### Aim
Extract every line of the material that holds the string "part".

### Recorded information
————

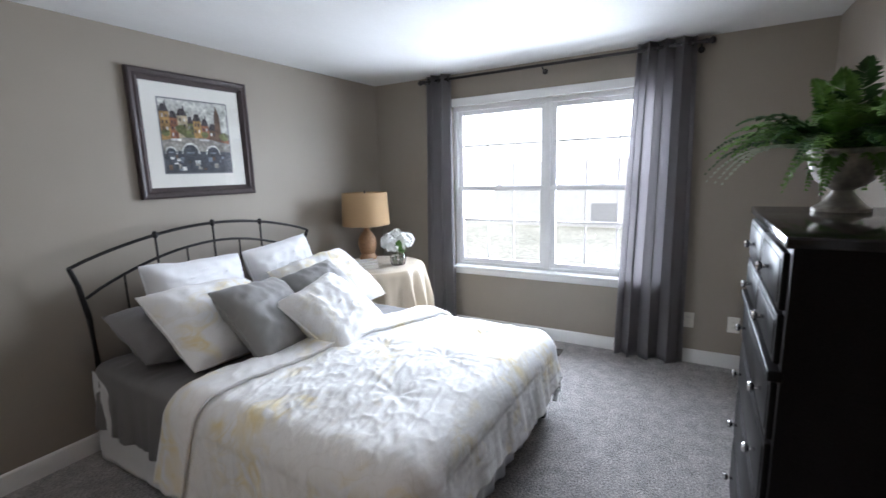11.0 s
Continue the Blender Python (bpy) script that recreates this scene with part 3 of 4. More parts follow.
part("top_rail", tube(B(), arch(3.70, 5.31, 1.075, .148), .0095, 12), IRON, bed)
part("lower_rail", tube(B(), arch(3.755, 5.255, .905, .2), .0085, 12), IRON, bed)
part("base_rail", tube(B(), [(3.765, HY, .42), (5.245, HY, .42)], .010, 12), IRON, bed)
for x in (4.14, 4.505, 4.87):
    f = (x - 3.70) / 1.61
    zt = 1.075 + .148 * math.sin(math.pi * f) ** .85
    part("spindle", tube(B(), [(x, HY - .01, .42), (x, HY - .012, zt)], .0065, 10), IRON, bed)
    part("knot", lathe(B(), [(.006, -.022), (.014, -.014), (.017, 0), (.014, .014), (.006, .022)], (x, HY - .012, zt), 14), IRON, bed)
for x in (3.95, 4.32, 4.69, 5.06):
    f = (x - 3.755) / 1.5
    zt = .905 + .2 * math.sin(math.pi * f) ** .85
    part("spindle", tube(B(), [(x, HY - .01, .42), (x, HY - .012, zt)], .0055, 10), IRON, bed)
for x in (3.80, 5.21):
    part("side_rail", box(B(), x - .015, .63, .16, x + .015, HY, .20, .003), IRON, bed)
    bm = lathe(B(), [(.016, .16), (.016, .055), (.024, .052), (.026, .03), (.02, .0)], (x, .64, 0), 18)
    part("leg", bm, IRON, bed, "black bed frame leg on a glide")
MX0, MX1, MY0, MY1, MZ = 3.77, 5.24, .64, 2.62, .545
box_spring = single("box_spring", box(B(), MX0 + .01, MY0 + .01, .20, MX1 - .01, MY1, .36, .03, 3), WHITECLOTH, "white box spring under the mattress", "box spring")
mattress = single("mattress", box(B(), MX0, MY0, .362, MX1, MY1, MZ - .012, .06, 4), GREYCLOTH, "mattress in a grey fitted sheet", "mattress")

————

### The solution
Continue the Blender Python (bpy) script that recreates this scene with part 3 of 4. More parts follow.
part("top_rail", tube(B(), arch(3.70, 5.31, 1.075, .148), .0095, 12), IRON, bed)
part("lower_rail", tube(B(), arch(3.755, 5.255, .905, .2), .0085, 12), IRON, bed)
part("base_rail", tube(B(), [(3.765, HY, .42), (5.245, HY, .42)], .010, 12), IRON, bed)
    part("spindle", tube(B(), [(x, HY - .01, .42), (x, HY - .012, zt)], .0065, 10), IRON, bed)
    part("knot", lathe(B(), [(.006, -.022), (.014, -.014), (.017, 0), (.014, .014), (.006, .022)], (x, HY - .012, zt), 14), IRON, bed)
    part("spindle", tube(B(), [(x, HY - .01, .42), (x, HY - .012, zt)], .0055, 10), IRON, bed)
    part("side_rail", box(B(), x - .015, .63, .16, x + .015, HY, .20, .003), IRON, bed)
    part("leg", bm, IRON, bed, "black bed frame leg on a glide")